Après sa condamnation définitive, l’ex-président libérien, Charles Ghankay Taylor a été transféré le 15 octobre 2013, en Grande Bretagne où il devra purger sa peine. Ce transfèrement intervient dans un contexte africain teinté non seulement de méfiance vis-à-vis de la Cour pénale internationale, mais aussi de velléités de maintien des délinquants du continent sur place.

Jugé le 26 avril 2012 coupable de 11 chefs d’accusation rangés en crimes de guerre et crimes contre l’humanité, l’ancien président libérien a été condamné à 50 ans d’emprisonnement ferme. Cette condamnation devenue définitive le 26 septembre dernier cinq ans après l’ouverture du procès, c’est la Grande Bretagne qui l’a accueilli pour qu’il purge cette lourde peine. En effet, le Tribunal pénal spécial pour la Sierra-Léone qui l’a jugé et condamné, a signé en 2007, un accord par lequel les autorités britanniques ont pris l’engagement d’offrir un exil carcéral à Charles Taylor ; les Pays-Bas ne voulant pas le garder. C’est donc conformément à cet accord que le transfèrement du 15 octobre 2013 s’est opéré.

L’ex-président libérien accusé d’avoir aidé et encouragé entre 1991 et 2002, les rebelles sierra-léonais du Front révolutionnaire uni (RUF) en leur fournissant armes et munitions en échange de diamants, est aujourd’hui âgé de 65 ans. Il devra ainsi passé le reste de sa vie derrière les barreaux, loin de l’Afrique. Et ce, en dépit de son souhait de passer sa vie carcérale dans un Etat africain.

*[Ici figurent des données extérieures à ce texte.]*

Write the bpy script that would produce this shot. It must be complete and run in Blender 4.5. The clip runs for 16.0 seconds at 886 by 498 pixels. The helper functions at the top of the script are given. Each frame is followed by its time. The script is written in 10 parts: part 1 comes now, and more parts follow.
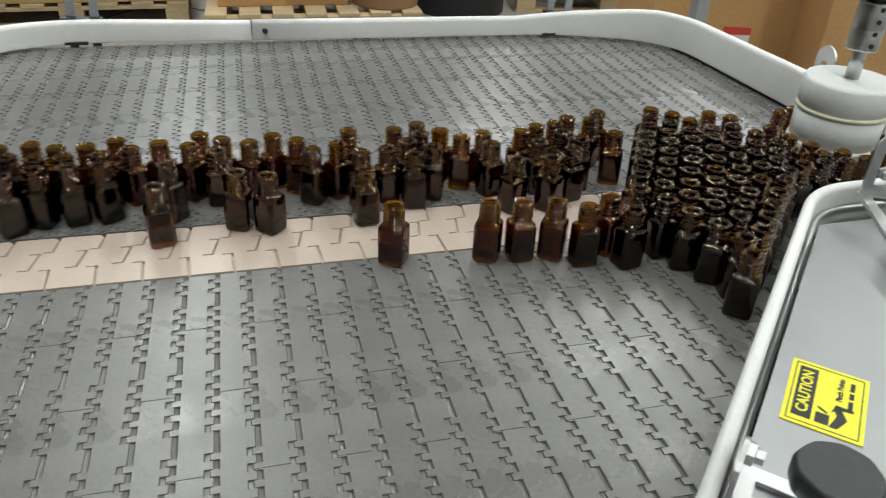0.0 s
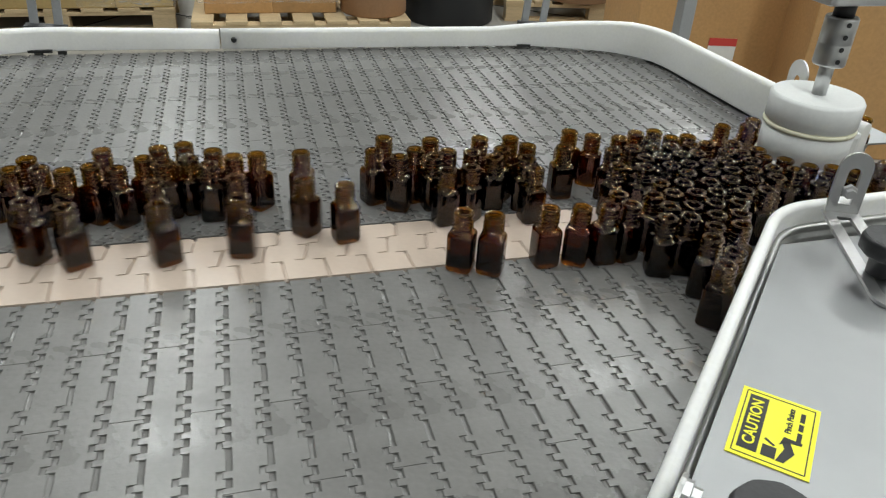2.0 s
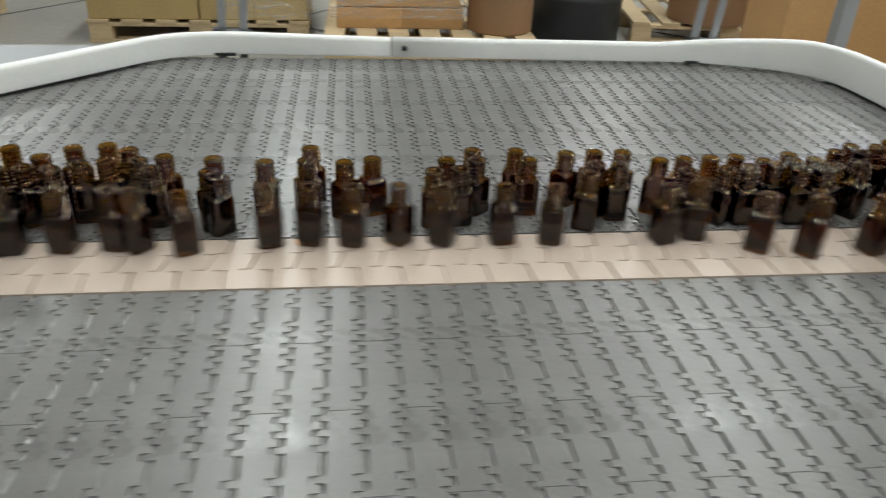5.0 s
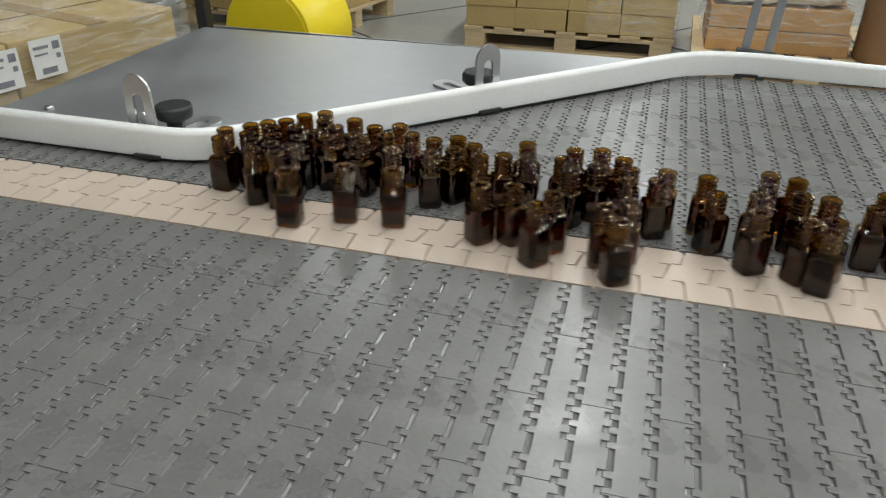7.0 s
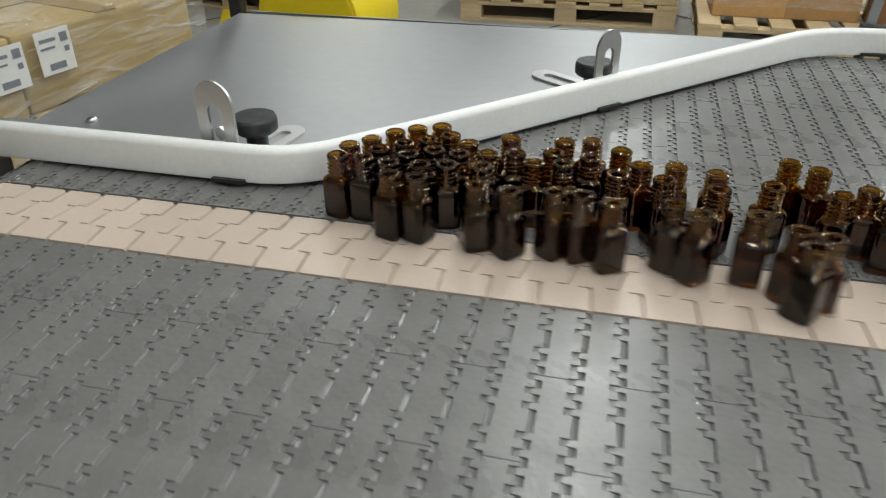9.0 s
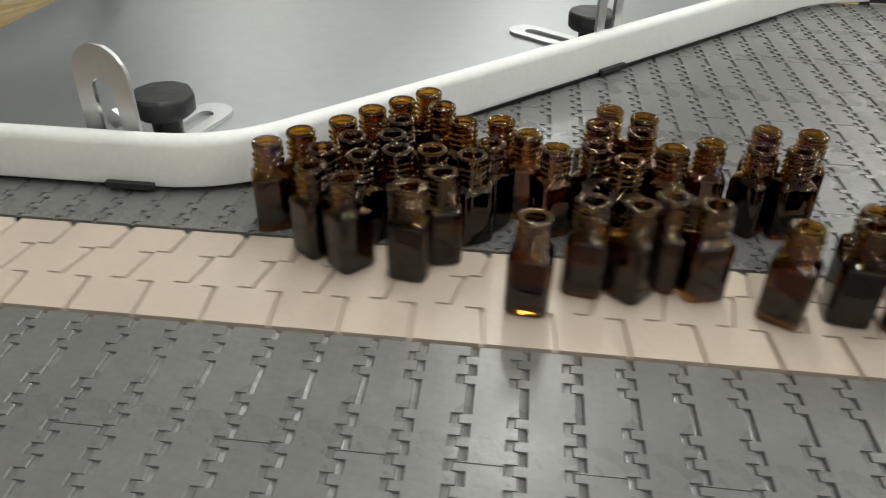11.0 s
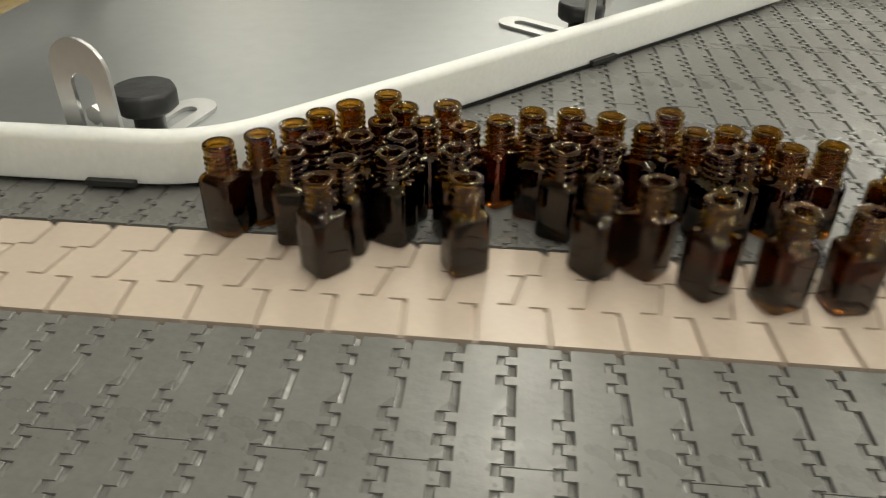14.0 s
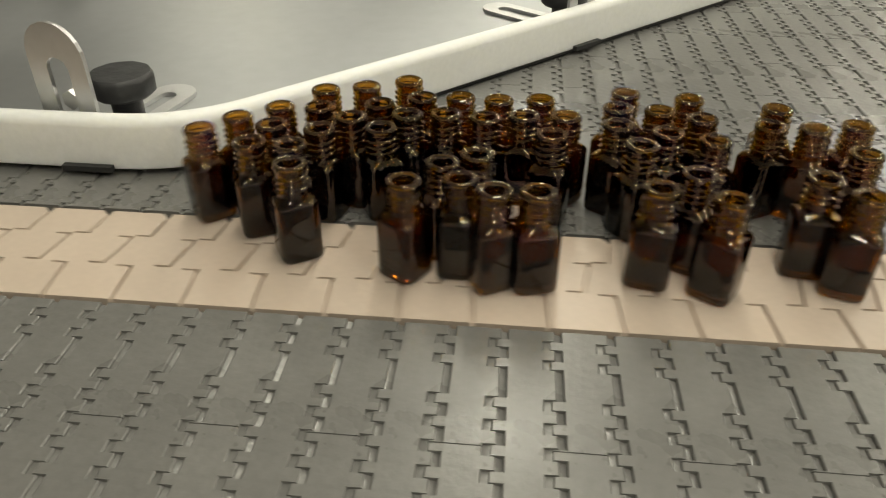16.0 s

Charles Taylor a, en effet, en date du 10 octobre 2013, adressé une lettre au Tribunal qui l’a condamné, dans laquelle il a émis le souhait de purger sa peine au Rwanda. Il veut, semble-t-il, tout en purgeant sa peine, se sentir proche de sa famille. Et l’autre raison, c’est qu’il dit craindre pour sa sécurité en Grande Bretagne, l’autre bailleur de fonds en plus des Etats-Unis d’Amérique, du Tribunal pénal spécial pour la Sierra-Léone. Serait-ce de façon désintéressée que la Grande Bretagne a ainsi mobilisé des milliards de dollars ? L’on peut bien se poser cette question.

Le Rwanda ira-t-il jusqu’au bout ?

De l’autre côté, saisi de cette lettre du 10 octobre, le gouvernement rwandais promet de l’étudier. Prendra-t-il la décision courageuse de faire ramener l’ex-président libérien sur le continent ? Rien n’est moins sûr. En tout cas, le faire, ce serait en son honneur. Mieux, cela ferait honneur à tous les Etats africains qui, en plus de s’ériger massivement contre la justice internationale, en l’occurrence version CPI, souhaitent que les délinquants africains, quels qu’ils soient, soient jugés et incarcérés sur le continent.

Dans cette posture, si nos chefs d’Etat veulent vraiment rompre avec la culture de l’impunité, il faudrait qu’ils présentent, à tout le moins, des gages sûrs de procès bien conduits à terme, quand on sait que ce ne sont pas les graves violations des droits de l’Homme qui vont manquer. Et l’offre de cadre carcéral serait, nous semble-t-il, la moindre des choses dans cette dynamique.

La vie carcérale de Charles Taylor est-elle trop dispendieuse pour nos Etats ? L’homme Taylor fait-il peur à ses ex-compagnons ? Ces interrogations méritent de retenir l’attention face au refus ou à tout le moins, au manque d’empressement pour accueillir l’ex-président libérien. Et si les choses restent en l’état, les pays africains auront encore raté l’occasion de s’assumer.